Officer Warner said they do things like this quite a bit in Halifax, but this is the first time they recorded it, and they sure are happy they did. Golly gosh, isn’t that just the berries! I am glad to be warned to stay away from Halifax.

Officer Warner needs to be disciplined, re-trained or fired.


Pointer: Fred

12 thoughts on “More Unethical—But NICE!— Police Tricks

  1. Hell, if the cops want to set up a food truck and pass out free ice cream, I’ll gladly take a cone. However, cops stopping me for anything kind of freaks me out. I might just lose it and say “I don’t want your damn free ice cream!”. Very bad judgement on Officer Warner’s part.

  2. And you might have gotten away with saying that if stopped. You are a straight white dude after all, you might even have been dressed professionally. But if you’d been black and had baggy pants you could end up with the Sandra bland treatment. Until and unless there’s a major crackdown, accompanied by firing and other police departments being forbidden form hiring any officer fired elsewhere for cause, police are going to be rightfully mistrusted.

    You’ve just proven that law enforcement culture is such that they believe they can stop anyone for any reason. That must stop before anything else can change.

    • “That must stop before anything else can change.”


      Your first bit “that must stop” is accurate. But it isn’t accurate to say that nothing else can change before or during “that must stop”.

      How silly.

        • Such an inquiry coming from someone who hasn’t posited any ideas of their own to solve the problem, I’ll take your request as a mere diversion.

          There’s no need to elucidate your or my ideas on this to still acknowledge that your assertion of “That must stop before anything else can change” is a flat out non-sequitur.

  3. Ice cream was a good idea. Passing it out to citizens pulled over for no reason was a bad idea. If the police want to engage with the community and use ice cream to smooth the way, there are these things called “ice cream socials.”

  4. The possible scenarios for this are legion: (1) Driver accepts the cone (would he consider refusing?) heads up the ramp, finds it is messy, melting, dripping in his crotch, driving with one hand, drops cone, creates 10-car pile-up. (2) Mom accepts cone, cop didn’t notice kids napping in back (this is old-fashioned scenario; no seat-belt-upright position, just laid out on the back seat), cone starts to melt, she licks faster and finally crunches into the cone bringing children fully awake and demanding ice cream, she reaches back to give kids the cone, and whomp, up on the curb into someone’s new laid rare rose garden; (3) Driver takes cone in left hand, reluctantly — he’s diabetic — holds it til nice policeman is back to his car and driving away, tries to move the cone across the steering wheel to the trash bag on the right, hits the brake release, car starts rolling down the hill, ice cream melts on steering wheel, sticky slippery hands, swerve; (4) Semi driver pulls his rig to the curb, waits for officer to approach, shoots him in the cone with his sawed off assault weapon to defend cargo of illegal immigrants and caged wild eagles, reverses into police car destroying car and cooler. Roars off. All is quiet. Such is life.

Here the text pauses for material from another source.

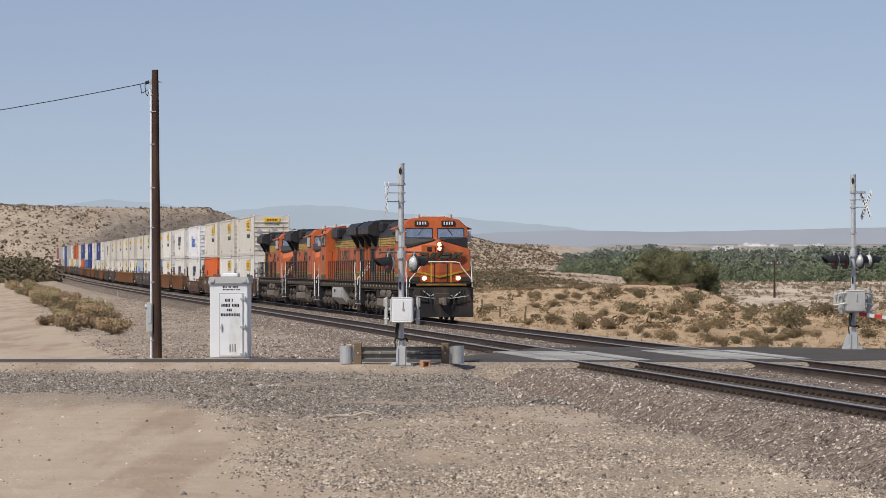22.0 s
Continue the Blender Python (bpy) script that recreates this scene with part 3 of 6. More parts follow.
def gate_signal(name_at, facing, arm, box_side):
    t = thing("crossing_signal", "silver level crossing signal mast with flashers and gate mechanism", "crossing signal", "crossing signals")
    t.location = name_at
    bm = bmesh.new()
    prism(bm, [(-0.165, 0), (0.165, 0), (0.16, 0.06), (0.135, 0.09), (0.125, 0.44), (0.10, 0.50), (-0.10, 0.50), (-0.125, 0.44), (-0.135, 0.09), (-0.16, 0.06)], "y", -0.15, 0.15)
    base = part("base", bm, M_ALU, t, "cast aluminium mast base")
    for x in (-0.09, 0.09):
        part("rib", quick((box, x, -0.165, 0.24, 0.03, 0.03, 0.42, 0.006)), M_ALU, base)
    part("collar", quick((rod, (0, 0, 0.49), (0, 0, 0.62), 0.09, 14)), M_ALU, base)
    for x in (-0.19, 0.19):
        for y in (-0.17, 0.17):
            part("base_foot", quick((box, x, y, 0.03, 0.13, 0.10, 0.07, 0.01)), M_ALU, t)
    part("foundation", quick((box, 0, 0, -0.12, 0.62, 0.55, 0.22)), M_PANEL, t)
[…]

  5. Today I was treated to a Facebook video of my city’s police department pulling over drivers on the pretext of traffic violations to hand out pies (from a local bakery they made sure to mention each time). I made a comment complaining that they shouldn’t be pulling over people to do this, but the police department’s response is that these were actual traffic violations and the drivers were being let off with a warning and a pie. I don’t think this changes the ethical calculus, really, but curious what you might think, Jack. My blood is boiling about it right now and I’m of almost a mind to complain to the city council, although I figure they’ll think I’m being a grinch.